Last month a number of offshore jurisdictions, including the British Virgin Islands, Cayman Islands, Bermuda, Guernsey, Jersey and Isle of Man, enacted legislation requiring local entities carrying on specified activities in these countries to have adequate economic substance.
These changes are a response to recently established European Union (EU) economic substance requirements, and a parallel new global OECD standard on substantial activities requirements for no or only nominal tax jurisdictions. Reviewing this new global standard will be a key part of the OECD’s Forum on Harmful Tax Practices (“FHTP”) work plan for 2019. Chinese enterprises and individuals investing overseas, as well as foreign businesses with operations in China, should assess, on an ongoing basis, the use of such jurisdictions in their structures and any possible need for adaptation.
In recent years the EU has taken action, through its Code of Conduct Group to identify non-cooperative jurisdictions based upon a criteria of tax transparency, fair taxation and compliance with the OECD’s Base Erosion and Profits Shifting (BEPS) requirements. A number of offshore jurisdictions made commitments to reform their economic substance requirements by the end of 2018 to bring them into line with EU’s ‘fair taxation’ principle that “a jurisdiction should not facilitate offshore structures or arrangements aimed at attracting profits which do not reflect real economic activity in the jurisdiction”, and avoid their inclusion in the EU’s list of non-cooperative jurisdictions (“EU Blacklist”).
While each jurisdiction has independently drafted and enacted their own economic substance legislation, the requirements are broadly equivalent across each of the offshore jurisdictions. The substance requirements took effect from 1 January 2019, with a six-month grace period given to existing entities to meet the requirements.
The rules require both local and foreign registered companies and limited partnerships which carry on ‘relevant activities’ in an offshore jurisdiction and are not tax resident in another jurisdiction, to comply with the economic substance requirements for such activity in the offshore jurisdiction.
Relevant activities for the purposes of this legislation covers the following nine businesses:
The economic substance that needs to be established and maintained in respect of the relevant activity are:
There are certain exceptions to these general economic substance requirements for holding companies (which will only be required to meet a reduced test for economic substance) and intellectual property companies (which will face more onerous requirements).
Entities will have reporting obligations in relation to their compliance with economic substance requirements to local tax authorities.

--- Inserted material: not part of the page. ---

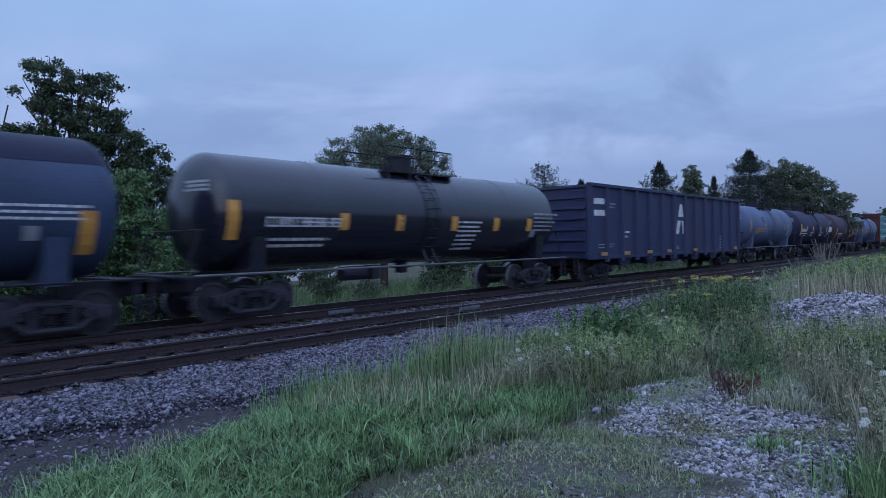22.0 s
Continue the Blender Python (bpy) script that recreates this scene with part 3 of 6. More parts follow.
tie_bm = bmesh.new()
box(tie_bm, 0, 0, 0, .23, 2.62, .17, .012)
tie_me = mesh_of("tie", tie_bm, M["tie"])
plate_bm = bmesh.new()
for s in (-1, 1):
    box(plate_bm, 0, s * .7535, .09, .20, .34, .02)
    for a in (-.11, .11):
        box(plate_bm, .06, s * .7535 + a, .115, .03, .03, .05)
        box(plate_bm, -.06, s * .7535 + a, .115, .03, .03, .05)
plate_me = mesh_of("tie_plate", plate_bm, M["rail"])
rt = random.Random(3)
for tr, yc in tracks:
    for i in range(100):
        x = -1.5 + i * .535
        o = put("tie", tie_me, tr, pose(x + rt.uniform(-.03, .03), yc + rt.uniform(-.05, .05), -.288 + rt.uniform(-.01, .006), 0, 0, rt.uniform(-.8, .8)))
        put("tie_plate", plate_me, o)
# insulated joint bars with bolts on the near rails, and pale painted marks
for x, tr, yc, s in ((14.7, tracks[0][0], NEAR_Y, 1), (12.0, tracks[1][0], TRACK_CENTRE, -1)):
    bm = bmesh.new()
    y = yc + s * .7535
    for q in (-1, 1):
        box(bm, x, y + q * .03, -.10, .92, .03, .10, .008)
        for i in range(6):
            cyl(bm, (x - .37 + i * .148, y + q * .04, -.10), (x - .37 + i * .148, y + q * .075, -.10), .022, 6)
    part("joint_bar", bm, M["sill_rail"], tr, "pale grey bolted joint bar")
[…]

Penalties can be imposed both for a failure to provide required information and for operating a legal entity in breach of the economic substance requirements, including fines, imprisonment and/or strike-off.

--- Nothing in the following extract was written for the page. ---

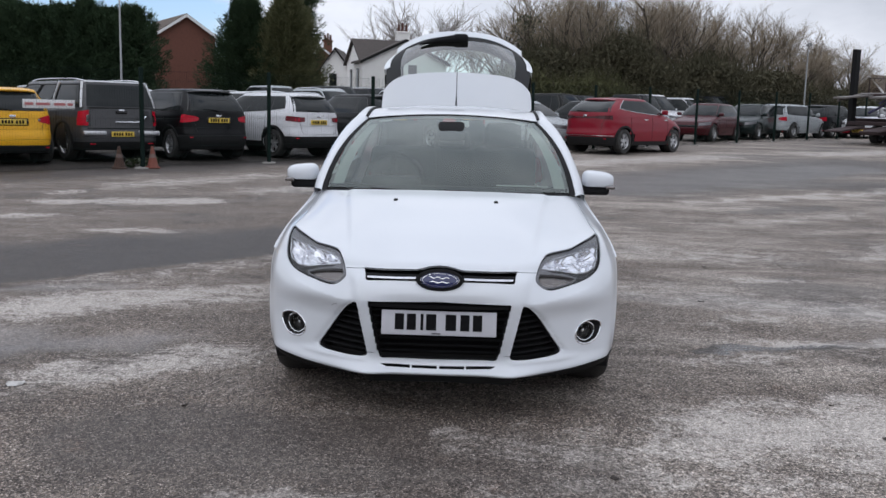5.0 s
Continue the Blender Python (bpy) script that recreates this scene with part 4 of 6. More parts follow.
    for side in (1, -1):
        at = lambda y, z, side=side: flank_at(y, z) * np.array([side, 1, 1])
        nm = lambda y, z, side=side: flank_normal(y, z) * np.array([side, 1, 1]) * (1 if flank_normal(np.array([2.0]), np.array([.5]))[0, 0] > 0 else -1)
        for name, sel in (("front_door", door_f), ("rear_door", door_r), ("rear_quarter", rest)):
            ob = sheet_part(name, at, nm, uv, tris[sel], WHITE_PAINT, hatchback, rim=.02)
            if name != "rear_quarter":
                y0 = 2.28 if name == "front_door" else 3.22
                bm = box((.03, .19, .028), (side * .885, y0, .83), .012, segments=3)
                part("door_handle", bm, WHITE_PAINT, ob)
        for poly in wins:
            pane = sheet_part("side_window", at, nm, uv, tris[inside(poly, mids)], SCREEN_GLASS, hatchback, off=.006, rim=0)
            pane.visible_shadow = False
        v, f = tube([(side * .862, 1.2, .215), (side * .872, 2.2, .20), (side * .862, 3.1, .215)], .03, 6)
        mesh_part("sill", v, f, DARK_TRIM, hatchback)
        # wheels and dark arches
        for c in (.84, 3.485):
            wheel(hatchback, side * .765, c, .318, .205)
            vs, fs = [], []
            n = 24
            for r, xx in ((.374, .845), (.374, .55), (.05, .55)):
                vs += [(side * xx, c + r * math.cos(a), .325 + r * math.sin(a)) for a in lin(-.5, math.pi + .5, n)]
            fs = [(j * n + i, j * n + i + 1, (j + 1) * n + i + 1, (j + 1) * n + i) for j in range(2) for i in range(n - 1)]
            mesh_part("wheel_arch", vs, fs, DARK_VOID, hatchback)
    # rear bumper and lamps
    aa, zz = np.meshgrid(lin(-1, 1, 31), np.array([.22, .26, .4, .55, .64, .70, .72]))
    tuck = np.interp(zz, [.22, .26, .4, .55, .64, .70, .72], [-.05, -.01, .0, .02, .03, .02, -.03])
    p = np.stack([aa * np.interp(zz, [.22, .5, .72], [.74, .778, .775]), 4.25 + .095 * (1 - np.abs(aa) ** 2.4) + tuck, zz], -1)
    mesh_part("rear_bumper", p.reshape(-1, 3), [(j * 31 + i, j * 31 + i + 1, (j + 1) * 31 + i + 1, (j + 1) * 31 + i) for j in range(6) for i in range(30)], WHITE_PAINT, hatchback)
    for side in (1, -1):
        bm = box((.22, .34, .22), (side * .665, 4.10, .93), .06, segments=3)
        part("tail_lamp", bm, RED_LENS, hatchback)
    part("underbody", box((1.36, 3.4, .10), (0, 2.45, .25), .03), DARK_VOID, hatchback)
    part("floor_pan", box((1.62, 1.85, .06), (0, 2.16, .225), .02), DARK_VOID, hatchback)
    part("boot_floor", box((1.2, .95, .04), (0, 3.85, .62), .01), LEATHER, hatchback)
    part("cabin_floor", box((1.5, 2.3, .05), (0, 2.35, .34), .01), LEATHER, hatchback)
    part("bulkhead", box((1.45, .05, .62), (0, 1.34, .62), .01), DARK_VOID, hatchback)

    # inside: dashboard, wheel, seats, mirror
    aa, tt = np.meshgrid(lin(-1, 1, 25), lin(0, 1, 8))
    p = np.stack([aa * .70, 1.16 + .20 * aa ** 2 + tt * .52, .95 - .03 * tt + .035 * np.sin(np.pi * tt) - np.where(tt > .9, .10, 0)], -1)
    mesh_part("dashboard", p.reshape(-1, 3), [(j * 25 + i, j * 25 + i + 1, (j + 1) * 25 + i + 1, (j + 1) * 25 + i) for j in range(7) for i in range(24)], DASH, hatchback)
    part("dash_face", box((1.38, .12, .42), (0, 1.72, .74), .05, segments=3), DASH, hatchback)
    part("instrument_hood", box((.36, .2, .09), (-.36, 1.62, .965), .035, segments=3), DASH, hatchback)
    turn = Matrix.Translation((-.36, 1.86, .98)) @ Matrix.Rotation(radians(-62), 4, "X")
    vs, fs = [], []
    tube([turn @ Vector((.18 * math.cos(a), .18 * math.sin(a), 0)) for a in lin(0, 2 * math.pi, 33)], .016, 8, vs, fs)
    for a in (0, math.pi, -math.pi / 2):
        tube([turn @ Vector((.18 * math.cos(a), .18 * math.sin(a), 0)), turn @ Vector((0, 0, -.02))], [.014, .03], 6, vs, fs)
    mesh_part("steering_wheel", vs, fs, BLACK_PLASTIC, hatchback)
    bm = box((.17, .05, .13), (0, 0, 0), .03, segments=3)
    bmesh.ops.transform(bm, matrix=turn @ Matrix.Rotation(radians(90), 4, "X"), verts=bm.verts)
    part("airbag_cover", bm, BLACK_PLASTIC, hatchback)
    for x in (-.36, .36):
        part("seat_cushion", box((.5, .52, .16), (x, 2.28, .52), .06, segments=3), LEATHER, hatchback)
        part("seat_back", box((.48, .14, .62), (x, 2.62, .86), .06, rot=Matrix.Rotation(radians(-14), 3, "X"), segments=3), LEATHER, hatchback)
        part("head_restraint", box((.27, .11, .2), (x, 2.72, 1.245), .05, rot=Matrix.Rotation(radians(-10), 3, "X"), segments=3), LEATHER, hatchback)
    part("rear_seat_back", box((1.25, .14, .58), (0, 3.34, .84), .06, rot=Matrix.Rotation(radians(-16), 3, "X"), segments=3), LEATHER, hatchback)
    for x in (-.38, 0, .38):
        part("head_restraint", box((.24, .09, .15), (x, 3.44, 1.18), .04, segments=3), LEATHER, hatchback)
    q = screen_at(np.array(0.0), np.array(.765)) + np.array([0, .045, -.05])
    part("rear_view_mirror", box((.17, .035, .060), tuple(q + np.array([0, .05, -.03])), .022, segments=3), MIRROR_SHELL, hatchback)
    for side in (1, -1):
        grid_part("pillar_trim", under(.03), lin(side * .855, side * .955, 5), lin(.05, .97, 13), PILLAR_TRIM, hatchback)
    part("sensor_pod", box((.17, .05, .18), tuple(q + np.array([0, -.030, .035])), .022, rot=Matrix.Rotation(radians(-60), 3, "X"), segments=3), BLACK_PLASTIC, hatchback)
    for x, v, w, h in ((.085, .87, .055, .05), (-.455, .945, .09, .02), (.46, .95, .07, .018)):
        U, V = np.meshgrid(np.array([x - w / 2, x + w / 2]) / .6, np.array([v - h, v + h]))
        pp = screen_at(U, V) - screen_normal(U, V) * .006
        mesh_part("screen_sticker", pp.reshape(-1, 3), [(0, 1, 3, 2)], PAPER, screen, smooth=False)
    part("paper_slip", box((.30, .07, .004), (.43, 1.31, .992), .001), PAPER, hatchback)

    # door mirrors
    for side in (1, -1):
        bm = bmesh.new()
        bmesh.ops.create_uvsphere(bm, u_segments=24, v_segments=14, radius=1.0)
        for v in bm.verts:
            x, y, z = v.co
            sx = abs(x) ** .62 * (1 if x > 0 else -1)
            sz = abs(z) ** .60 * (1 if z > 0 else -1)
            sy = abs(y) ** .8 * (1 if y > 0 else -1)
            v.co = Vector((sx * .099, (sy if y < 0 else sy * .55) * .085, sz * .059 * (1 - .18 * sx * (1 if z > 0 else .4))))
        for v in bm.verts:
            if v.co.z < -.034:
                v.co.z = -.034 + (v.co.z + .034) * .25
        m = Matrix.Translation((side * .915, 1.655, 1.014)) @ Matrix.Diagonal((side, 1, 1, 1))
        bmesh.ops.transform(bm, matrix=m, verts=bm.verts)
        cap = part("door_mirror", bm, WHITE_PAINT, hatchback, "white door mirror on a black foot")
        bm = box((.180, .11, .060), (side * .895, 1.65, .956), .022, segments=3)
        part("mirror_base", bm, BLACK_PLASTIC, cap)
        bm = box((.06, .05, .022), (side * .985, 1.59, .976), .009, segments=3)
        part("mirror_indicator", bm, RIBBED, cap)
        v, f = tube([(side * .80, 1.69, .958), (side * .86, 1.67, .965), (side * .92, 1.66, .985)], [.032, .026, .03], 10)
        mesh_part("mirror_arm", v, f, BLACK_PLASTIC, cap)
        bm = box((.15, .006, .09), (side * .915, 1.703, 1.01), .002)
        part("mirror_glass", bm, CHROME, cap)

    # aerial
    v, f = tube([(0, 3.46, 1.44), (0, 3.475, 1.50), (0, 3.49, 1.535)], [.010, .007, .006], 6)
    mesh_part("aerial_foot", v, f, BLACK_PLASTIC, hatchback)
    v, f = tube([(0, 3.49, 1.535), (0, 3.60, 1.76)], .0032, 5)
    mesh_part("aerial", v, f, BLACK_PLASTIC, hatchback)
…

Enterprises and individuals that have offshore entities within their existing investment and/or operating structures should take action to understand the substance requirements applicable for the offshore jurisdiction(s) in which they operate, and to determine what steps may need to be taken to comply with these measures. At the same time, more changes may be in the pipeline as some jurisdictions have flagged that additional guidance notices and regulations will be issued in relation to the implementation of these rules.
A key question for companies as they look to implement economic substance in offshore jurisdictions will be extent of local resources deployed in the offshore jurisdiction. While guidance in the area is still developing, it may be that under the FHTP standard there might be more latitude for entities to ‘outsource’ their substance-related activities to a third party (e.g. corporate secretarial) whereas indications from the EU were that they might take a stricter line, on there being ‘dedicated’ local personnel to provide company substance. If the tougher approach wins out, this could have significant commercial implications for the use of entities in offshore jurisdictions.
The EU will also be reviewing the legislation enacted by the various offshore jurisdictions to determine whether their new substance measures meet the EU’s ‘fair taxation’ principles. If the EU concludes that the legislation does not meet these principles, offshore jurisdictions risk being included in the EU Blacklist. Given the potential adverse consequences for countries being on such list – including higher withholding taxes, denial of tax deductions, controlled foreign company attribution – amendments to the legislation (and guidance notes) therefore cannot be ruled out in such circumstances.
Enterprises and individuals, in China and elsewhere, should therefore continue to closely monitor developments in this area over the next few months.